Recensioni - Opera

Bologna: Fidelio nella DDR

L’unica opera di Beethoven al Teatro Comunale in un’edizione firmata dal regista Georges Delnon

Tema fondamentale di Fidelio di Ludwig Van Beethoven, oltre alla fedeltà coniugale, è sicuramente quello della libertà: Florestano viene incarcerato da Don Pizarro per averne contestato la politica e viene salvato dalla condanna a morte solo grazie all’intervento della moglie Leonore che, travestita da uomo, ovvero Fidelio, riesce ad introdursi nelle carceri per liberarlo.
Georges Delnon, il regista che ha firmato per l’opera di Amburgo questo nuovo allestimento ripreso al Teatro Comunale di Bologna in apertura delle celebrazioni per il duecentocinquantenario dalla nascita del musicista di Bonn, ha trasferito questa vicenda di libertà universale nell’epoca della Repubblica Federale Tedesca.

Rocco il carceriere, redige e raccoglie una notevole quantità di dossier relativi a prigionieri politici che si materializzano fisicamente all’interno del suo archivio, che viene così trasformato in carcere. All’interno di questo armadio-prigione incontriamo Florestano, anche lui dotato di macchina da scrivere che, supponiamo, utilizzi per redigere inni alla libertà. Probabilmente le stesse frasi di Heiner Müller e Georg Büchner che nei cambi scena vengono proiettate sul sipario nero a proscenio. Marzelline, innamorata di Fidelio, e per buona parte dello spettacolo in abito da sposa, a rimarcare le sue vere intenzioni, deve subire il corteggiamento maldestro di Joaquino ed i soprusi di Don Pizarro che, ad un certo punto, sembra quasi voler esercitare su di lei una sorta di jus primae noctis. Tutto si svolge all’interno dello stesso ambiente, una grande sala arredata in modo dimesso e caratterizzata da un’ampia vetrata che si affaccia su un bosco nel quale appaiono alcuni animali e da cui nel finale entra il coro, inneggiante all’amore ed alla fedeltà.
In sostanza una regia caratterizzata da un grande affastellamento di idee -non tutte perfettamente intelligibili- che però non riescono mai a concretizzarsi in un vero lavoro sui cantanti che, lasciati sostanzialmente a loro stessi, agiscono in modo abbastanza convenzionale. Inoltre le pause e le sospensioni che il regista inserisce dopo ogni brano musicale non fanno altro che frammentare ulteriormente una partitura che, già concepita a numeri chiusi, non diviene mai musicalmente fluida. A volte viene addirittura da pensare che in realtà tutto ciò a cui assistiamo sia opera di fantasia: magari un racconto di Rocco, che vediamo all’inizio ed alla fine concentrato alla macchina da scrivere, oppure un sogno di Marzelline, spesso assopita accanto al pianoforte, quasi a giustificare la frase di Müller riferita al sogno proiettata durante l’ouverture.
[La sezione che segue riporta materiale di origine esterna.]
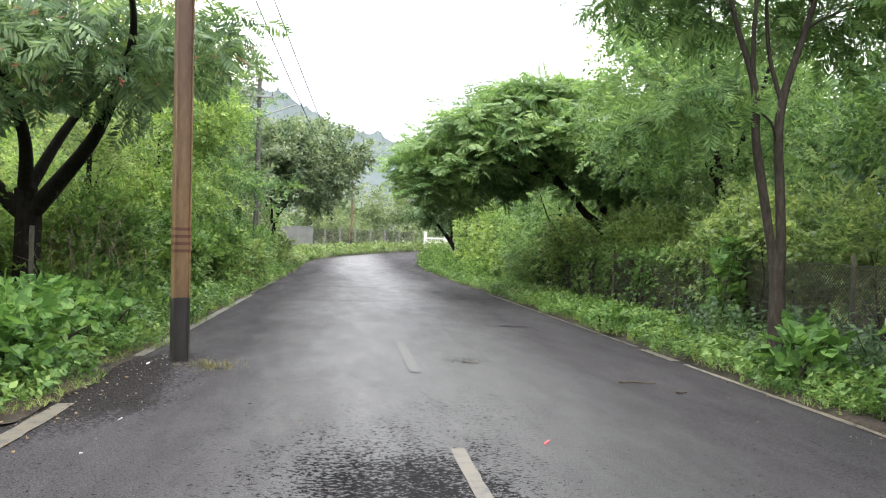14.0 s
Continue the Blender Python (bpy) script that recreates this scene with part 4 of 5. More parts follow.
for k, (y, h) in enumerate(((7.6, 2.2), (9.6, 2.5), (11.4, 2.4), (13.0, 2.0))):
    creeper("light-green leafy climber spilling over the fence top", (5.95, y, 0.0), [(0, 0, h * 0.72, 0.4, 0.9, 0.5), (0.2, 0.5, h, 0.45, 0.8, 0.45), (0.1, -0.4, h * 0.45, 0.25, 0.7, 0.4)], 480, 0.28, 330 + k, M_LIGHT, T_SPRAY)

bm = bmesh.new()
rod(bm, (0, 0, -0.2), (0.05, 0, 4.7), 0.07, 9, 0.05)
rod(bm, (0.04, 0, 4.0), (-0.25, 0.1, 4.6), 0.03, 7, 0.015)
single("dead_post", bm, M_BARK_BROWN, "bare dead post rising out of the creeper mound", "post", (5.5, 54.5, float(rise(54.5))))

# broad-leaved bushes on the verges
shrub("broad_leaf_bush", "bright green broad-leaved bush at the road edge", (4.5, 17.0, 0.05), [(0, 0, 0.45, 0.58, 0.8, 0.45), (0.1, 0.4, 0.85, 0.45, 0.6, 0.36), (0.2, -0.6, 0.65, 0.5, 0.5, 0.4)], 760, T_HEART, 0.14, M_BROAD, 401, "broad-leaved bushes", 12, 0.12)
shrub("broad_leaf_bush", "small broad-leaved bush in the verge weeds", (4.5, 19.5, 0.05), [(0, 0, 0.36, 0.4, 0.5, 0.3)], 130, T_HEART, 0.19, M_BROAD, 402, "broad-leaved bushes", 6, 0.12)
shrub("broad_leaf_bush", "small dark broad-leaved bush at the road edge", (4.13, 25.3, 0.03), [(0, 0, 0.25, 0.28, 0.3, 0.22)], 90, T_HEART, 0.13, M_BROAD, 403, "broad-leaved bushes", 5, 0.12)
for k, (x, y, s, n) in enumerate(((-4.55, 18.7, 0.95, 430), (-4.55, 20.1, 1.0, 450), (-4.6, 21.6, 0.9, 400), (-6.1, 18.6, 1.1, 360), (-6.0, 20.6, 1.1, 360), (-5.0, 23.0, 0.7, 260), (-4.35, 22.3, 0.7, 260), (-4.35, 19.4, 0.8, 300))):
    shrub("broad_leaf_bush", "lush bright green broad-leaved bush beside the pole", (x, y, 0.05),
          [(0, 0, 0.38 * s, 0.85 * s, 0.85 * s, 0.38 * s), (0.15, 0.1, 0.68 * s, 0.6 * s, 0.65 * s, 0.26 * s), (-0.2, -0.2, 0.62 * s, 0.6 * s, 0.6 * s, 0.3 * s)], int(n * 1.25), T_HEART, 0.155, M_BROAD, 410 + k, "broad-leaved bushes", 12, 0.12)

# ---- trees and shrubs on the left-hand verge ----
tree("feathery_tree", "thick dark-trunked tree with feathery leaves and reddish pods overhanging the pole", (-6.35, 25.5, 0.0),
     [[[0, 0, -0.1, 0.26], [0, 0, 0.6, 0.235], [0.02, 0, 1.8, 0.23], [0.0, -0.1, 2.3, 0.2]],
      [[0, 0, 1.8, 0.17], [-0.5, -0.1, 2.3, 0.15], [-1.0, -0.3, 3.2, 0.1], [-1.8, -0.8, 4.8, 0.03]],
      [[0, 0, 1.8, 0.17], [0.6, -0.3, 2.4, 0.14], [1.5, -1.2, 3.2, 0.10], [2.4, -2.8, 4.2, 0.06], [2.9, -4.8, 4.5, 0.03], [3.1, -6.2, 4.5, 0.012]],
      [[0, -0.1, 2.2, 0.14], [0.2, -0.8, 3.2, 0.10], [0.2, -2.2, 4.4, 0.06], [0.4, -3.8, 5.2, 0.02]],
      [[0, -0.1, 2.2, 0.12], [0.5, 0.6, 3.6, 0.08], [1.4, 1.4, 5.2, 0.03]]],
     [(-1.4, -1.5, 4.2, 1.8, 2.2, 1.0), (0.4, -3.0, 4.2, 1.7, 1.8, 0.9), (2.0, -2.6, 4.3, 1.5, 1.8, 0.8), (3.1, -6.2, 4.45, 0.5, 0.8, 0.22), (3.0, -1.6, 4.7, 1.0, 1.4, 0.45), (1.7, -1.0, 6.0, 1.2, 1.6, 0.6), (-0.2, -1.0, 6.6, 1.6, 1.8, 0.6), (0.8, 0.0, 4.8, 2.0, 2.0, 0.8),
      (0.2, -4.4, 3.6, 1.3, 1.3, 0.7), (-2.2, -3.4, 3.6, 1.4, 1.6, 0.9), (2.2, 1.0, 5.0, 1.3, 1.6, 0.7)], 330, 6,
     T_PLATE, 0.46, M_OVERHANG, M_BARK, 21, 0.12, 0.8, 0.3, "", 420, flat=0.3, toplit=(260, T_PLATE, 0.38, M_WEEP, 0.25, 0.3, 0.1))
side_tree("light_green_tree", "light green feathery roadside tree", (-5.9, 33.0, 0), 6.4, 2.2, T_SPRAY, 0.36, M_SHOOTCREEPER, 22, 300, 8, low=0.05)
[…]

Alti e bassi caratterizzano anche l’aspetto musicale. Fidelio non è opera di repertorio al Comunale che in 205 anni (la versione ascoltata è infatti quella definitiva del 1814) è stata allestita solo tre volte. L’orchestra è sembrata quindi meno a suo agio rispetto ad altre esecuzioni, lasciando trasparire qualche incertezza, in particolare nella sezione dei fiati. Dal podio il direttore Asher Fisch opta per una lettura nel complesso equilibrata ma sostanzialmente uniforme e spesso poco incisiva, soprattutto nella seconda parte dove si ha l’impressione che i tempi tendano a dilatarsi perdendo tensione drammatica. Simone Schneider è una Leonora volitiva, dalla voce importante, sicura nei centri e disinvolta nell’acuto. La linea di canto forse non è sempre impeccabile ma l’interpretazione risulta convincente. Qualche perplessità desta invece il Florestano di Erin Caves, spesso in difficoltà nelle note acute al punto da comprometterne in più di un’occasione l‘intonazione. Petri Lindroos è un Rocco dal timbro imponente ma un po’ generico nel fraseggio. Ottimo Lucio Gallo, che delinea un Pizarro spavaldo, ricco di sfaccettature e timbratissimo. Anche dal punto di vista della recitazione il suo è sicuramente il personaggio più a fuoco del cast. Molto buona anche la Marzelline di Christina Gansch che si distingue per il timbro fresco e luminoso. Nel complesso funzionali lo Joaquino di Sascha Emanuel Kramer e il Don Fernando di Nicolò Donini. Rimarchevole come sempre la prova del coro istruito da Alberto Malazzi.
Al termine applausi per tutti In particolare per Gallo e la Schneider.